## INSTRUCTIONS FOR THE TASK
Check each line of the records below and collect those that include the word "follow".

## EXERCISE MATERIALS
━━━━━━
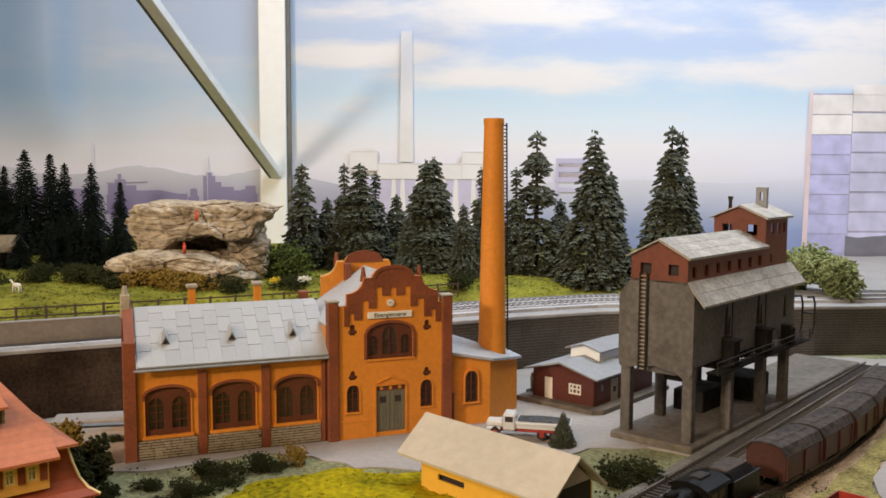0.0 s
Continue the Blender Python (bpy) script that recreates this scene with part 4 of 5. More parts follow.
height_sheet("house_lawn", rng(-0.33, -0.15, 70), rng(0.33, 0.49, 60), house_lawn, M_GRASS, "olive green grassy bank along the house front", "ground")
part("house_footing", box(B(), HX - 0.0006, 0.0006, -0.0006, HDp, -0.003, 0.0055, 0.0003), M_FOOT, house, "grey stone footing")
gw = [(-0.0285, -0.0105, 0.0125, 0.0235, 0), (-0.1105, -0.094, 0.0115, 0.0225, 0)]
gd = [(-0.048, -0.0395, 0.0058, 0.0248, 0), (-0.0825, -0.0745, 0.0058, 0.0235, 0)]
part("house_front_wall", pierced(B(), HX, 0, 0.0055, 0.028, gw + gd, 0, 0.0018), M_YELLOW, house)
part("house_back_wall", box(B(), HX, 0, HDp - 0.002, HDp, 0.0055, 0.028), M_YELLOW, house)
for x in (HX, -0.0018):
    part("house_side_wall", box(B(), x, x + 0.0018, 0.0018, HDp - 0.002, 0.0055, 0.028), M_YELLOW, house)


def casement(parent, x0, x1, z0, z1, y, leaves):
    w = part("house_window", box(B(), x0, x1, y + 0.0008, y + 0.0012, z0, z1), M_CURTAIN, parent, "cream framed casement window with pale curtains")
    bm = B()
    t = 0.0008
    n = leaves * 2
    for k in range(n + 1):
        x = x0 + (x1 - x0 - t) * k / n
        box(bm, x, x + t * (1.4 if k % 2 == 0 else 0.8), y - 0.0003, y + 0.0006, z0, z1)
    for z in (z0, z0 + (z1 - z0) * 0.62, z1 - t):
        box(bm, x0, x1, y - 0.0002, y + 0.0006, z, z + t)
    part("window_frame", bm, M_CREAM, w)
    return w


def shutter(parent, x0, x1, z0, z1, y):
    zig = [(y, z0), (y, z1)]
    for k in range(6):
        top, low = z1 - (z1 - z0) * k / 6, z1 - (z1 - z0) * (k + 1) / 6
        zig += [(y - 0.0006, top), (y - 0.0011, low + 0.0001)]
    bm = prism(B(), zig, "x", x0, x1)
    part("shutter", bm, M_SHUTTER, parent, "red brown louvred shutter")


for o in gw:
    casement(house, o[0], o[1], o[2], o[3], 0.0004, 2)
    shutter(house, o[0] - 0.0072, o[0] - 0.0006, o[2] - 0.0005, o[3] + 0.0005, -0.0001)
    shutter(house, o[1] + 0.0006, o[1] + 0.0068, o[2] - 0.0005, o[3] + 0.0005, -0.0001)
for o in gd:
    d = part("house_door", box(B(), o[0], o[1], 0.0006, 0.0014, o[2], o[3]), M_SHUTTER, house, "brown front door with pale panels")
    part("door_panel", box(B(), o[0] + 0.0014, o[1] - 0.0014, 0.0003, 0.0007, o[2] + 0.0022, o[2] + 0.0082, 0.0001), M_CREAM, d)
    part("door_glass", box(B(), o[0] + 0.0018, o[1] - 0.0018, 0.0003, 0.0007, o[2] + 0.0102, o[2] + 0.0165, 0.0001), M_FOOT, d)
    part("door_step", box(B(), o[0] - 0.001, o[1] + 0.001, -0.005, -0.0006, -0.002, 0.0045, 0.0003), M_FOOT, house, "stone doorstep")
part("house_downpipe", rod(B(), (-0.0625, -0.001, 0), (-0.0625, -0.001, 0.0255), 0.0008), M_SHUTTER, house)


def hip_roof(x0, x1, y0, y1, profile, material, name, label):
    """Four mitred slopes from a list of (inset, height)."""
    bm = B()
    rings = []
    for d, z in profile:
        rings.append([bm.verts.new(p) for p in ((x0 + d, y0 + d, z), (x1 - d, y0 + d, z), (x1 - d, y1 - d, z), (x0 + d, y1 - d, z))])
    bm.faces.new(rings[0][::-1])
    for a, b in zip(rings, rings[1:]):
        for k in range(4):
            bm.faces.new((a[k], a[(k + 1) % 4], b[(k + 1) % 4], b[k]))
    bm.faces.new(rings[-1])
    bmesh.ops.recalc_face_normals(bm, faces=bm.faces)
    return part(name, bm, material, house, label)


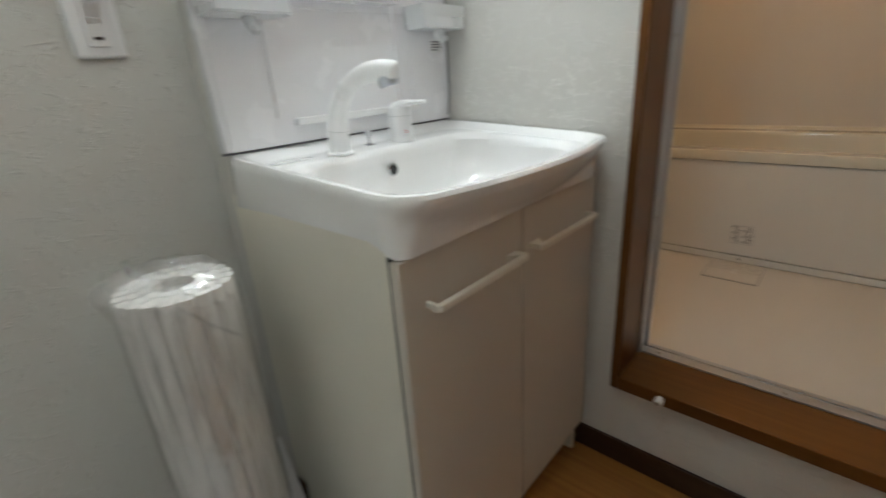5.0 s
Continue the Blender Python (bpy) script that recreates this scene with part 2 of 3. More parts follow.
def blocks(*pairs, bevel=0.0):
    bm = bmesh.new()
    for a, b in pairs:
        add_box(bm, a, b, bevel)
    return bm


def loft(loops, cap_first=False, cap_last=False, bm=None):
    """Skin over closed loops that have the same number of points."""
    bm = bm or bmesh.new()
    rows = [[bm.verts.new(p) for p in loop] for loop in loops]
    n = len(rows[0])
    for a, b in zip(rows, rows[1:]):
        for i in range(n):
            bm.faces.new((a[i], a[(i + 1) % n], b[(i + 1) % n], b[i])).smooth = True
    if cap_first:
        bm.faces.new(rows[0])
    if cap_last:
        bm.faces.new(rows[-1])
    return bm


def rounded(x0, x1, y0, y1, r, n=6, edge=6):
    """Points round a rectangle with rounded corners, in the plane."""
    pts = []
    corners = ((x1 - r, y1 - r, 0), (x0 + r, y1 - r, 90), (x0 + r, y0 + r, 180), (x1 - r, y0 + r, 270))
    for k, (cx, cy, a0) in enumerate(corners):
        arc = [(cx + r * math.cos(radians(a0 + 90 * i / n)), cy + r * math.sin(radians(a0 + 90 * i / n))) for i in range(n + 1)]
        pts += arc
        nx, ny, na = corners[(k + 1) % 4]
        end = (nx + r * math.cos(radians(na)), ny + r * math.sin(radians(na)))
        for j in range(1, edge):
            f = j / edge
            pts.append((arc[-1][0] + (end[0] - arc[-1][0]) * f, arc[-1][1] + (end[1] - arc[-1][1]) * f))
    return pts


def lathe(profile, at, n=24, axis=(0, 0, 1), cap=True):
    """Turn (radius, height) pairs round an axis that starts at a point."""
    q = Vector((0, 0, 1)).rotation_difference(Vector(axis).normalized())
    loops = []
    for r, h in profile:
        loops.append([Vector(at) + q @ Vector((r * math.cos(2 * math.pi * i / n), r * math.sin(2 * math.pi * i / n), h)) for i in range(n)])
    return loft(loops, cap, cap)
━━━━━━
## FINISHED ANSWER
Continue the Blender Python (bpy) script that recreates this scene with part 4 of 5. More parts follow.
Continue the Blender Python (bpy) script that recreates this scene with part 2 of 3. More parts follow.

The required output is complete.